A letter of comment is a notice from the Securities and Exchange Commission (SEC) advising a company planning a new offering that it may want to make certain changes to its registration statement. Registration statements are legal filings provided to the SEC to give it information about a company, including how it is organized and how many shares are being made available in the new offering. The letter of comment is not an indicator of wrongdoing, but is merely a request for additional clarity to avoid potential confusions and conflicts.
In the letter of comment, the SEC will outline its concerns about the registration statement and make recommended changes. The company can respond by filing those changes, thus resolving the matter before the public offering is made. If the company does not agree with the SEC's recommendations, it can discuss the issue with representatives and work out a mutually agreeable solution.
While receiving a letter of comment may seem ominous, as it suggests there is a problem with the registration statement, that problem may not be serious in nature. Sending such letters is not an indicator that the SEC thinks a company is engaging in fraud or any other wrongdoing, and the letter is not a formal warning. The purpose of the letter of comment is to make sure the registration statement is scrupulously accurate in the interests of protecting investors and the public.
Inaccuracies in a registration statement can include a variety of things, and they are often innocent in nature. The SEC, as the regulatory agency overseeing offerings of securities, wants to make sure that information associated with such offerings is transparent, correct, and sufficiently detailed. If information appears unclear or inaccurate, as might happen for example if an old address was left in by mistake, the letter of comment identifies it and provides an opportunity to correct it.
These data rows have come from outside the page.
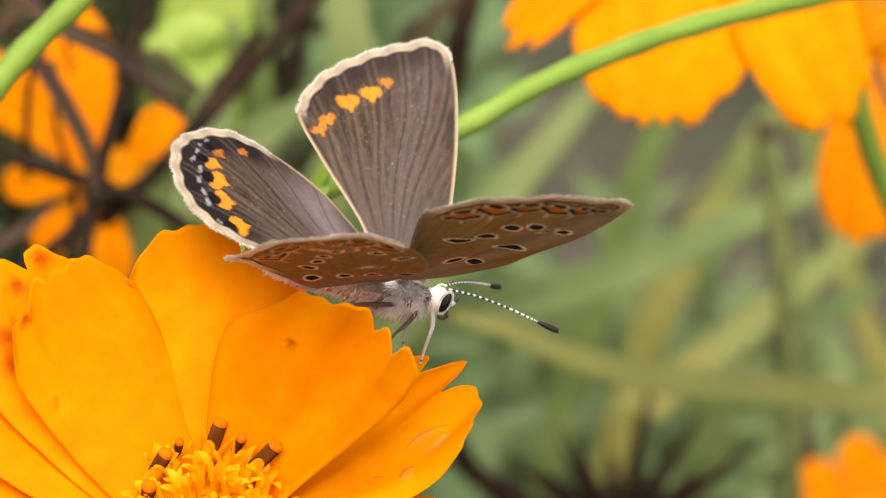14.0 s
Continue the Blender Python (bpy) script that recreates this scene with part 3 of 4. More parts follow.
def build_butterfly():
    root = new("butterfly")
    tagged(root, "small brown butterfly with orange spots on an orange petal", "butterfly")
    # thorax, abdomen, head
    v, f = ball((2.0, 0, -0.5), (2.0, 1.2, 1.3), 18, 24)
    me = mesh_of("thorax", [Vector(q) * MM * K for q in v], f)
    painted(me, [(1.2, 1.16, 1.12) if Vector(q).z < -0.4 else (0.60, 0.58, 0.56) for q in v])
    part("thorax", me, body_skin, root, "grey furry thorax")
    line = [(0.6, 0, 0.0), (-1.2, 0, 0.0), (-3.2, 0, 0.1), (-5.4, 0, 0.3), (-7.2, 0, 0.5), (-8.4, 0, 0.60), (-9.0, 0, 0.62)]
    pts = glide(line, 6)
    prof = [float(np.interp(i / (len(pts) - 1), [0, 0.2, 0.5, 0.72, 0.86, 0.95, 1], [0.6, 0.9, 1.16, 1.14, 0.92, 0.52, 0.10])) * (1 + 0.03 * math.cos(i * 2.1)) for i in range(len(pts))]
    v, f = tube(pts, prof, 20)
    me = mesh_of("abdomen", [Vector(q) * MM * K for q in v], f)
    tone = []
    for q in map(Vector, v):
        dark = 0.5 + 0.5 * math.tanh(3.5 * (q.z - float(np.interp(-q.x, [1.2, 5.4, 8.4], [0.55, 0.65, 0.68])) + 0.5 * noise.noise(q * 1.5)))
        tone.append([0.74 + (0.26 - 0.74) * dark, 0.54 + (0.22 - 0.54) * dark, 0.46 + (0.19 - 0.46) * dark])
    painted(me, tone)
    abdomen = part("abdomen", me, body_skin, root, "pinkish white abdomen, darker above")
    v, f = ball((4.55, 0, -0.6), (0.85, 0.85, 0.95), 14, 18)
    me = mesh_of("head", [Vector(q) * MM * K for q in v], f)
    painted(me, [(1.5, 1.5, 1.48)] * len(v))
    head = part("head", me, body_skin, root, "white furry head")
    for side in (1, -1):
        v, f = ball((4.74, 0.60 * side, -0.48), (0.36, 0.44, 0.74), 14, 18, Matrix.Rotation(radians(20), 3, "Y"))
        part("eye", mesh_of("eye", [Vector(q) * MM * K for q in v], f), eye_skin, head, "black oval eye with a white rim")
        rim = [Vector((4.74, 0.72 * side, -0.48)) + Matrix.Rotation(radians(20), 3, "Y") @ Vector((0.40 * math.cos(a), 0, 0.80 * math.sin(a))) for a in np.linspace(0, 2 * math.pi, 25)]
        v, f = tube(rim, 0.10, 6)
        part("eye_rim", mesh_of("eye_rim", [q * MM * K for q in v], f), hair_skin, head)
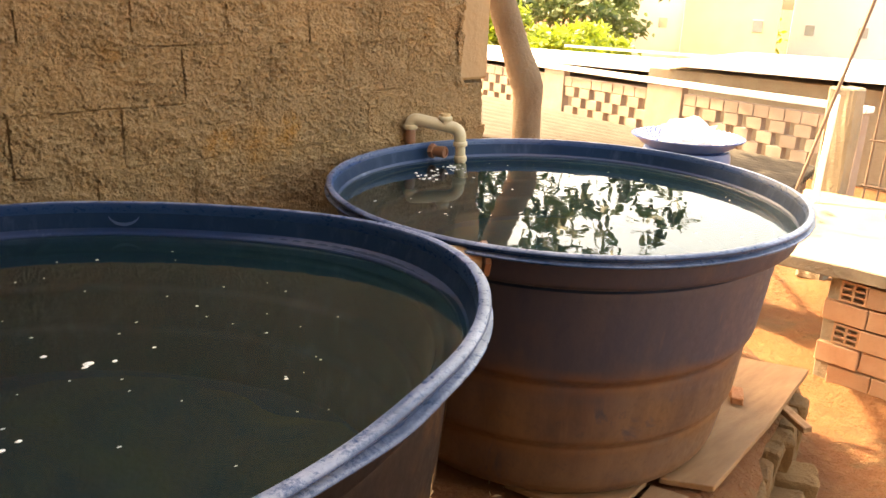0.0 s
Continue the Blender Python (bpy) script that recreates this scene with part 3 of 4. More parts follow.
def water(at, r, z, shape, label):
    v, f = [], []
    n, rings = 120, 10
    v.append((at[0], at[1], at[2] + z))
    for j in range(1, rings + 1):
        for k in range(n):
            a = math.tau * k / n
            s = shape(a, 0.9)[0]
            v.append((at[0] + r * j / rings * s * math.cos(a), at[1] + r * j / rings * s * math.sin(a), at[2] + z))
    f += [(0, 1 + k, 1 + (k + 1) % n) for k in range(n)]
    for j in range(rings - 1):
        for k in range(n):
            a, b = 1 + j * n + k, 1 + j * n + (k + 1) % n
            f.append((a, a + n, b + n, b))
    return tagged(raw("water", v, f, WATER, smooth=True), label, "water", kind="structure")


NEAR_W, FAR_W = 0.895, 0.888
water(FAR_AT, 0.8515, FAR_W - FAR_AT[2], shape_far, "still dark green water mirroring leaves and sky")
water(NEAR_AT, 0.845, NEAR_W, shape_near, "still dark green water with floating specks")


def dent(parent, a0, z0, r):
    """A pale half-ring on the inner wall, painted for a dent's bright lower edge."""
    verts, faces = [], []
    for k in range(17):
        b = radians(200 + 140 * k / 16)
        w = 0.0055 * math.sin(math.pi * k / 16) + 0.0008
        for q in (r - w, r + w):
            a, z = radians(a0) + q * math.cos(b) / 0.86, z0 + q * 0.75 * math.sin(b)
            rad = (0.850 + (z - 0.918) * 0.27 - 0.003) * shape_near(a, z)[0]
            verts.append((rad * math.cos(a), rad * math.sin(a), z))
    faces = [(2 * k, 2 * k + 1, 2 * k + 3, 2 * k + 2) for k in range(16)]
    raw("scuff", verts, faces, DENT_EDGE, parent, "pale arc painted for a dent's bright lower edge")


# paler blue of the arc, the dent's brightness put into the colour
DENT_EDGE = simple("dent_edge_plastic", (0.02, 0.06, 0.15), (0.05, 0.10, 0.2), 30, 0.4, 0.0004)
dent(near_tank, 50, 0.962, 0.047)


# ---- pipes over the rims ----
def collar(at, axis, r, length, thick=0.005):
    axis = Vector(axis).normalized()
    a, b = Vector(at) - axis * length / 2, Vector(at) + axis * length / 2
    path = [a, a + axis * 0.002, a + axis * 0.004, b - axis * 0.004, b - axis * 0.002, b]
    rad = [r, r + thick * 0.8, r + thick, r + thick, r + thick * 0.8, r]
    return tube(path, lambda i: rad[i], 24)


def cup(profile, axis=(0, 0, 1), at=(0, 0, 0)):
    """A hollow end turned about an axis: (radius, height) points from outside to the bottom of the bore."""
    v, f = lathe(profile, lambda a, z: (1.0, 0.0), 24)
    f.append(tuple(len(v) - 24 + k for k in range(24)))
    q = Vector((0, 0, 1)).rotation_difference(Vector(axis).normalized())
    return [tuple(q @ Vector(p) + Vector(at)) for p in v], f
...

The SEC is responsible for carefully combing through all legal filings it collects to identify anything of concern. Companies can run into trouble if they fail to follow filing directions exactly or if they accidentally skip steps or elide information. When a letter of comment is received, the company is expected to review it, acknowledge the contents, and work on addressing the issue that drew the attention of an SEC analyst. If the letter appears to be erroneous in nature, identifying a problem that doesn't exist, company representatives can provide supporting documentation to resolve the situation.